Relativistic framework for high-precision GNSS processing in GCRS/BCRS with extension to cislunar space
Abstract
We present an implementation-oriented relativistic modeling framework for high-precision GNSS processing consistent with the IAU-adopted Barycentric and Geocentric Celestial Reference Systems (BCRS/GCRS) and their associated time scales (TCB/TDB and TCG/TT). We derive explicit O(c-2) transformations for position, velocity, and acceleration between TT-compatible GCRS quantities and TDB-compatible BCRS quantities, and provide screened operational forms with conservative remainder bounds that quantify state-map truncation errors for cm-class orbit modeling. For 10-16-class fractional-frequency transfer, the O(c-4) clock-rate terms identified below must be retained or explicitly included in the observable error budget.

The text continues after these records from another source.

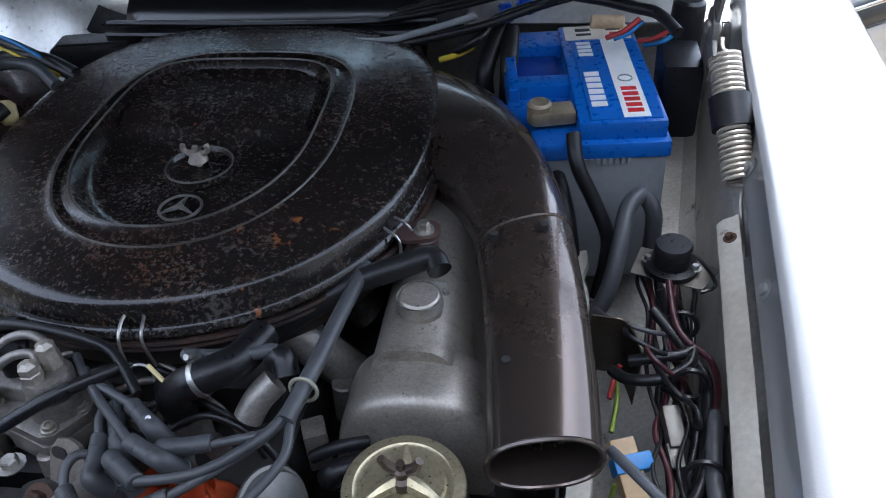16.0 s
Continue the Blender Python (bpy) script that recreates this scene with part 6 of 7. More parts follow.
for x, y, z in ((-0.412, 0.185, 0.812), (-0.425, 0.092, 0.806)):
    bm = lathe(B(), [(0.012, -0.01), (0.012, 0.004), (0.010, 0.010), (0.005, 0.014), (0, 0.0145)], Matrix.Translation((x, y, z)), 20)
    part("sensor_cap", bm, BLACK_PLASTIC, brake_booster)
for c, r_ in (((-0.375, 0.178, 0.826), 5), ((-0.405, 0.098, 0.815), 25)):
    bm = box(B(), c, (0.030, 0.014, 0.012), (0, 0, r_), bev=0.002)
    part("sensor_plug", bm, BLACK_PLASTIC, brake_booster)
bm = box(B(), (-0.355, 0.225, 0.770), (0.04, 0.003, 0.016), (20, 0, 30), bev=0.001)
part("blue_tag", bm, BLUE_RING, brake_booster)
bm = cyl(B(), (-0.333, 0.002, 0.70), (-0.330, 0.012, 0.755), 0.017, 0.014, 18, 0.003)
part("rubber_boot", bm, RUBBER, brake_booster)

# ---- power steering pump ----
power_steering_pump = thing("power_steering_pump", (0.285, -0.29, 0.55), "oily steering pump with a yellow-zinc lid and black pulley", "steering pump")
bm = loft(B(), [[(0.286 + x, -0.282 + y, z) for x, y in rrect(w, w * 0.96, w * 0.34)] for z, w in ((0.60, 0.09), (0.66, 0.098), (0.70, 0.100), (0.722, 0.096), (0.728, 0.09))])
part("pump_body", bm, surf("oily_brown_casting", (0.050, 0.036, 0.028), (0.032, 0.024, 0.020), 9, 300, 0.32, 0.2, 0.5, 0.15, 0.3), power_steering_pump)
lm = Matrix.Translation((0.286, -0.278, 0.7285))
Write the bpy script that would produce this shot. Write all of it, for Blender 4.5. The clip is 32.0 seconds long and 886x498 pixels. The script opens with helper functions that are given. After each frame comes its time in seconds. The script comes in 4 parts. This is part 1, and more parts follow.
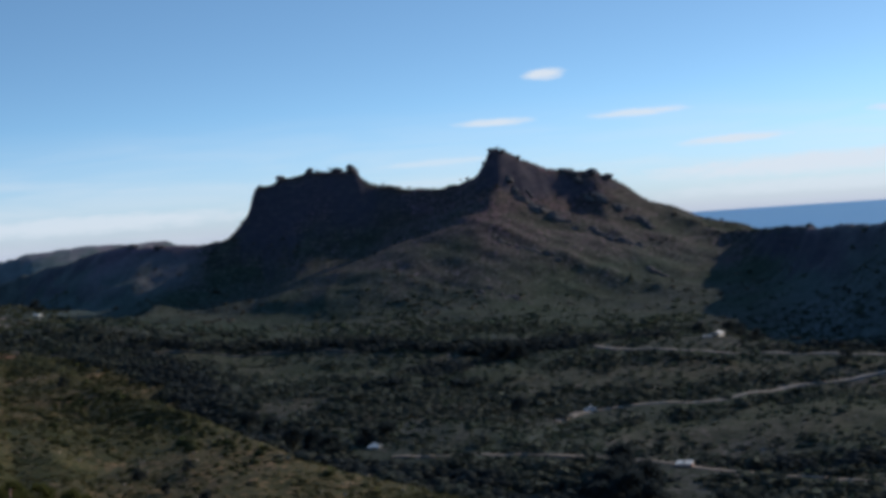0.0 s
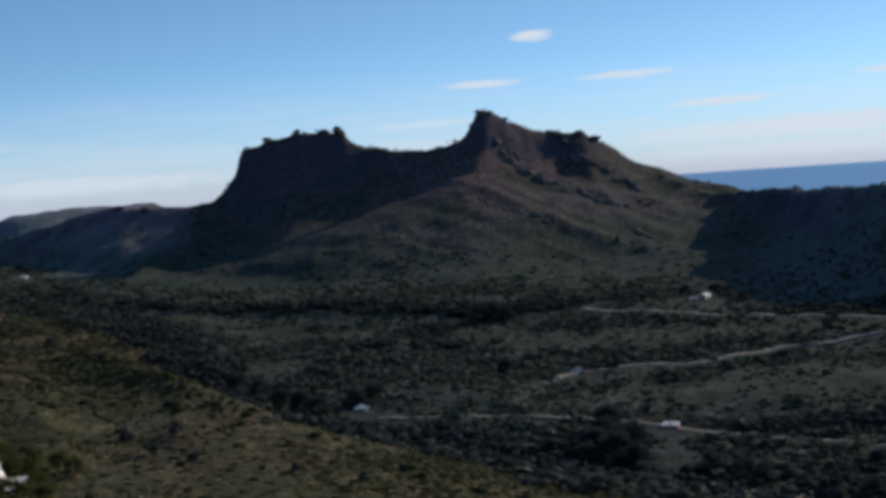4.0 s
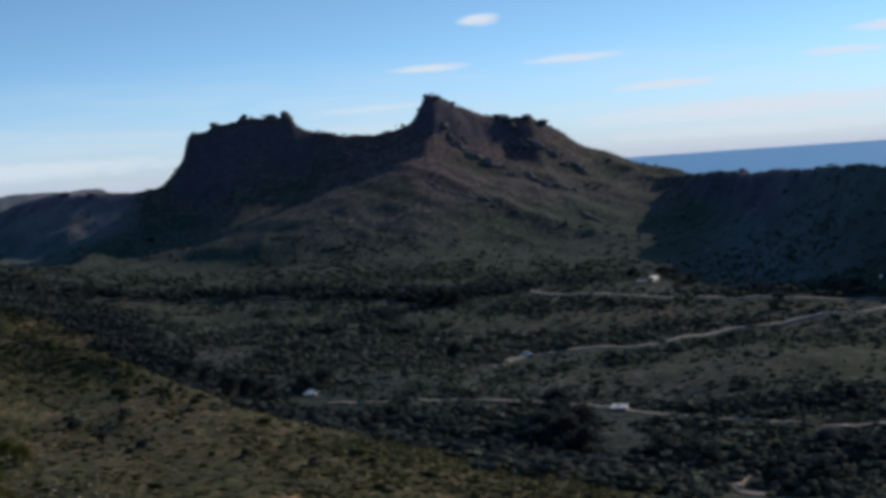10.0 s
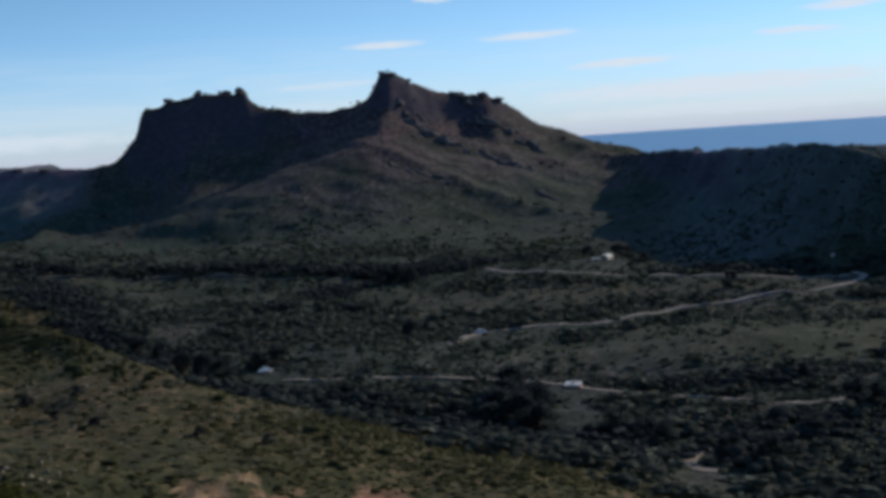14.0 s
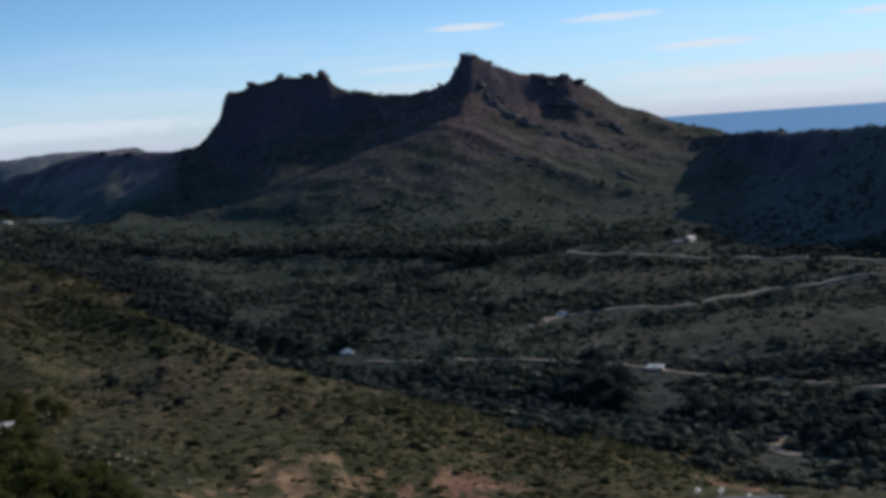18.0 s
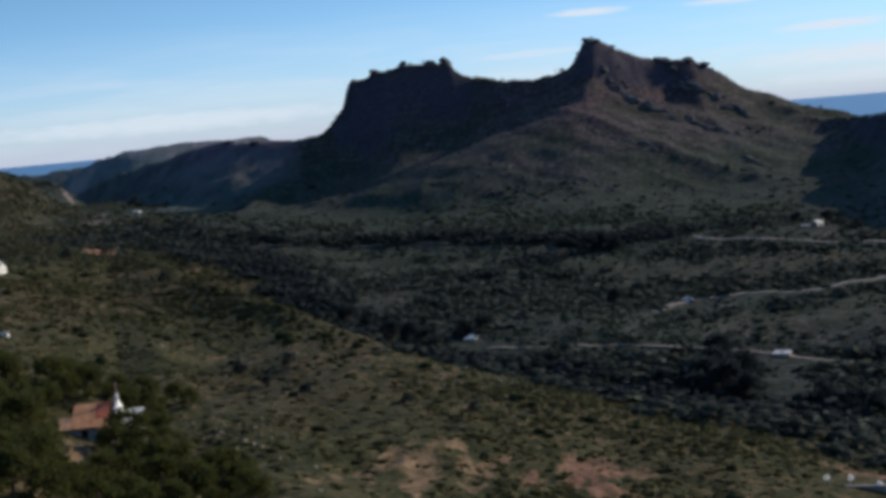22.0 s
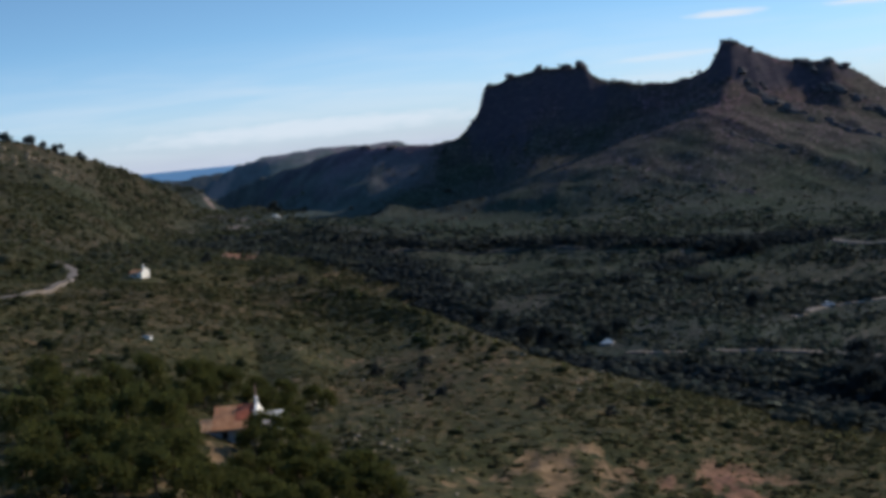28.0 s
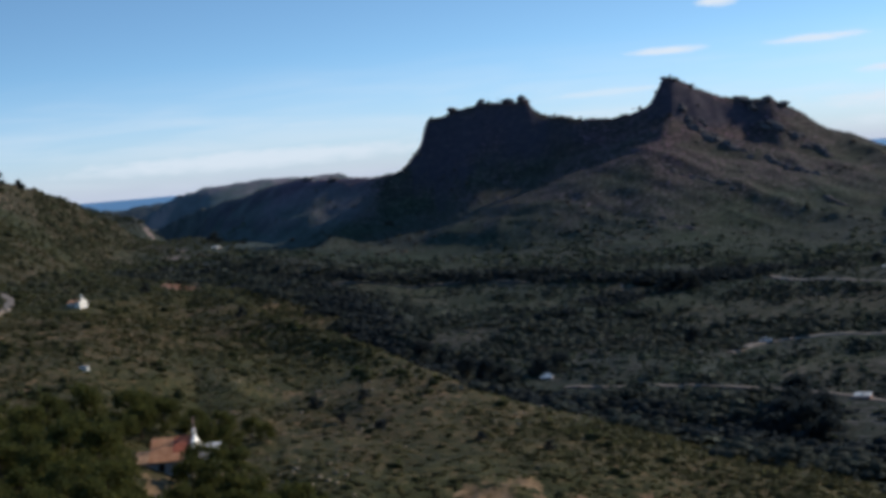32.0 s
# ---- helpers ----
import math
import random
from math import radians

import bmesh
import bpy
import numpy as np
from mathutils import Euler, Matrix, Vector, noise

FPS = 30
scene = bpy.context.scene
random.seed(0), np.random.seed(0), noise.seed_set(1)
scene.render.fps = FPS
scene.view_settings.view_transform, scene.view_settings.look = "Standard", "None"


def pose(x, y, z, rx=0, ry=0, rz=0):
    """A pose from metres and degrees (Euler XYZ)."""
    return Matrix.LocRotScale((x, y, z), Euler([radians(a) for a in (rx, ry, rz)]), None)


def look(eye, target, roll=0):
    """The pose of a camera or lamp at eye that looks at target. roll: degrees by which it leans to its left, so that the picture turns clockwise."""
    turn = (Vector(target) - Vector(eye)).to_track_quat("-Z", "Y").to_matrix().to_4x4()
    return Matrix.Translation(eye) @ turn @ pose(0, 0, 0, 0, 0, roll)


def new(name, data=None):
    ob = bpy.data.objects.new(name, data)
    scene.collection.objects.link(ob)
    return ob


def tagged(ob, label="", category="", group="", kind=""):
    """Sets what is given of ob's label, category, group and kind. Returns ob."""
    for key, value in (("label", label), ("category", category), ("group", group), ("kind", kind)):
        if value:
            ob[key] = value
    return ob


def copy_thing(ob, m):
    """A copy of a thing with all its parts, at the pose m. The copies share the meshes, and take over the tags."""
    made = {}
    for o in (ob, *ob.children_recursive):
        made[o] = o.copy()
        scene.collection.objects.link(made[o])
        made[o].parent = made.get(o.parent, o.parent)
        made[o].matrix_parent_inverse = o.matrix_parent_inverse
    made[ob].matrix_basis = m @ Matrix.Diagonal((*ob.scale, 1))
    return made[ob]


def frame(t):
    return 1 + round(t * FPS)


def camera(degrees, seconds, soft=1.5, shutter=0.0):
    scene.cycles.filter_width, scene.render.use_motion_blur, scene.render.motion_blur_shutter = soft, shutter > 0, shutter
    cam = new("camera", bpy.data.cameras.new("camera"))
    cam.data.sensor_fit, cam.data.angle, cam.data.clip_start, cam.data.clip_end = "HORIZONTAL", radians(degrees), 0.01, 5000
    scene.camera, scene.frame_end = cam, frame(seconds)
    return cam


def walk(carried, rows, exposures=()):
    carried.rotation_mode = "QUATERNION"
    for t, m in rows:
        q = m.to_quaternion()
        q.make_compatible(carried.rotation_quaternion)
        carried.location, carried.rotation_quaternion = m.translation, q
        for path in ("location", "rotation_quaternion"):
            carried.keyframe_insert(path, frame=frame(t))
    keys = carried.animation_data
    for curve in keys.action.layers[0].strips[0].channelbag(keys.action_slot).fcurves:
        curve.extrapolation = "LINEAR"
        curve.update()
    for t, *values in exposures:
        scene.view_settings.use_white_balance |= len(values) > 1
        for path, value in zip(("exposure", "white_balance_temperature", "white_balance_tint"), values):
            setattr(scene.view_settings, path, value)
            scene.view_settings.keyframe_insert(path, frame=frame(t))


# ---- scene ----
# ---------------------------------------------------------------- camera
EYE = (0.0, 0.0, 120.0)
cam = camera(30.28, 32.0, soft=4.2)
# seconds, bearing to the right, degrees up, lean to the left
ROWS = [
    (0.0, 0.000, -2.081, -4.06),
    (0.5, 0.398, -1.871, -4.05),
    (1.0, 0.530, -1.764, -3.90),
    (1.5, 0.363, -2.134, -3.89),
    (2.0, 0.188, -2.464, -3.81),
    (2.5, 0.173, -2.768, -3.90),
    (3.0, 0.139, -2.953, -3.99),
    (3.5, 0.204, -3.264, -4.00),
    (5.5, 0.867, -3.890, -4.11),
    (6.0, 0.895, -4.332, -4.18),
    (6.5, 0.875, -4.510, -4.17),
    (7.0, 0.957, -4.619, -4.19),
    (7.5, 1.029, -4.460, -4.30),
    (8.0, 1.214, -4.178, -4.28),
    (8.5, 1.408, -4.064, -4.31),
    (9.0, 1.656, -3.988, -4.22),
    (9.5, 1.879, -4.004, -4.26),
    (10.0, 2.114, -4.114, -4.23),
    (10.5, 2.431, -4.201, -4.15),
    (11.0, 2.754, -4.254, -4.24),
    (11.5, 2.996, -4.451, -4.24),
    (12.0, 3.334, -4.697, -4.21),
    (12.5, 3.625, -4.764, -4.12),
    (13.0, 3.742, -4.788, -4.06),
    (13.5, 3.745, -4.885, -3.98),
    (15.5, 2.734, -5.315, -4.06),
    (16.0, 2.269, -5.349, -4.15),
    (16.5, 1.851, -5.418, -4.18),
    (17.0, 1.488, -5.482, -4.27),
    (17.5, 1.086, -5.593, -4.28),
    (18.0, 0.738, -5.433, -4.19),
    (18.5, 0.357, -5.378, -4.21),
    (19.0, -0.111, -5.353, -4.22),
    (19.5, -0.703, -5.182, -4.29),
    (20.0, -1.398, -5.241, -4.49),
    (20.5, -2.031, -5.440, -4.66),
    (21.0, -2.640, -5.740, -4.78),
    (21.5, -3.102, -5.697, -4.88),
    (22.0, -3.613, -5.571, -4.95),
    (22.5, -4.104, -5.519, -5.04),
    (23.0, -4.625, -5.294, -5.03),
    (23.5, -5.051, -5.266, -5.06),
    (24.0, -5.534, -5.147, -5.12),
    (24.5, -6.029, -5.166, -5.14),
    (25.0, -6.622, -5.263, -5.22),
    (25.5, -7.182, -5.272, -5.31),
    (26.0, -7.663, -5.250, -5.42),
    (26.5, -8.017, -5.228, -5.49),
    (28.5, -8.363, -4.934, -5.45),
    (29.0, -8.223, -4.887, -5.41),
    (29.5, -8.033, -4.780, -5.26),
    (30.0, -7.705, -4.645, -5.14),
    (30.5, -7.327, -4.509, -5.01),
    (31.0, -6.917, -4.362, -4.92),
    (31.5, -6.538, -4.190, -4.81),
    (32.0, -6.185, -4.033, -4.72),
]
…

We implement a BCRS-native processing option in JPL's GipsyX and verify it internally via a 24~h round-trip GCRS→BCRS→GCRS propagation-and-transform closure test at the few-mm level, demonstrating consistency of the implemented dynamical model and state transformations under matched force-model assumptions. To support emerging Earth--Moon applications, we define a Lunicentric Celestial Reference System (LCRS), its coordinate time (TCL), and a scaled lunar-surface time (TL), and specify a minimal near-rectilinear halo orbit (NRHO)-like regression test that exercises the BCRS transformation chain together with the 1PN barycentric light-time model. End-to-end cislunar navigation performance additionally depends on signal availability and estimation strategy; the present work provides the relativistic reference-frame and time-transfer infrastructure needed to model observables at the centimeter and tens-of-picoseconds level.